On 29 October 2020 the Royal Australian Air Force’s No. 77 Squadron conducted a formation flying activity with F/A-18A Hornets off the coast of Newcastle, NSW.
CAPTION: F/A-18A Hornet A21-39 from No. 77 Squadron off the coast of Newcastle, NSW. Photo by Sergeant David Gibbs.
RAAF imagery specialists from No.28 Squadron took the opportunity to capture some final aerial imagery of the aircraft before their official retirement from service in 2021.
See more from this photo shoot in the next issue of CONTACT magazine, published on 1 December 2020 [subscribe here if you haven’t already, lest you miss the photos].
The F/A-18A (single seat) and F/A-18B (twin seat) Hornets are multi-role fighter aircraft that have been in RAAF service since 1984.
Australia ordered a total of 75 A and B model F/A-18s in 1981 to replace RAAF’s Mirage fighters (114 of which were built in Australia in the 1960s [another sovereign Australian industry sadly since lost]).
The Hornets started entering service from 1984 with the fleet complete by 1990.
Over the years, four Hornets were destroyed in flying accidents.
The fleet is currently in wind-down, with two airframes already flown to Canada and one more carried by a Royal Canadian Air Force C-17 on its return flight after delivering fire retardant to Australia during the most recent bushfire crisis.
Canada is buying ‘up to 25 aircraft’, 18 of which will be flown by the Royal Canadian Air Force and the rest used for spares and training.
Defence also said it had sold “up to 46” RAAF F/A-18 ‘classic’ Hornets to a commercial air combat training company in America.

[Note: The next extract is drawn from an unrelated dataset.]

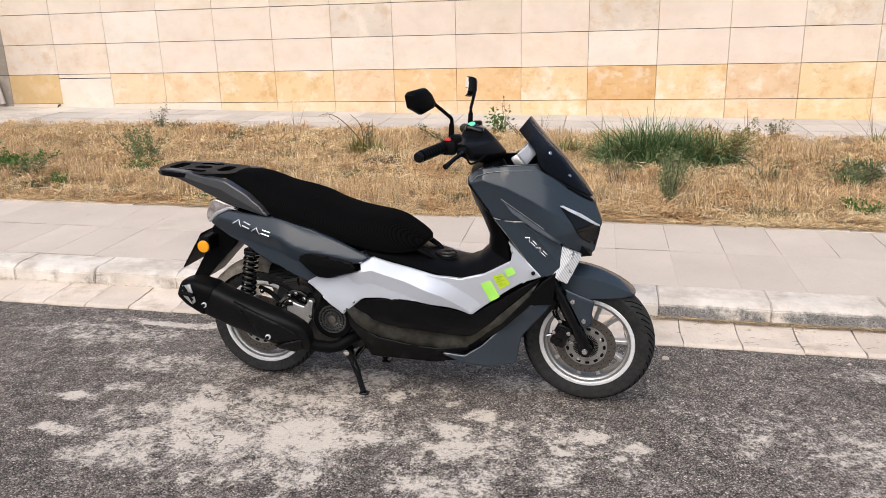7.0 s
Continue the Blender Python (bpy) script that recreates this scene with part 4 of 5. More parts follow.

However, since 25 and 46 equals the total remaining RAAF fleet, one or both foreign customers will be disappointed to learn that at least two airframes have already been transferred to the Australian War Memorial with at least 10 others ‘promised’ [by politicians!] to other Australian heritage collections.
RAAF recently stopped ‘classic’ Hornet pilot conversion training, with the last course graduating from 2OCU in December last year.
The Hornets are being gradually replaced by F-35A Lightning II Joint Strike Fighters, with the first two of 72 of that type delivered to RAAF Base Williamtown in December 2018.
Almost half the F-35 fleet has now been delivered, with five of the Australian aircraft assigned to the 61st Fighter Squadron at Luke Air Force Base, Arizona, as part of the international pilot-training pool.
A ‘temporary’ fleet of 24 F/A-18F Super Hornets were purchased by RAAF about 10 years ago to fill a perceived capability gap between the ‘classic’ Hornet retirement and full operational capability of the F-35.
They were later joined by 12 EA-18G Growler electronic attack aircraft (one since destroyed by fire).
However, all those aircraft proved to be so capable, the RAAF now intends to keep them long term.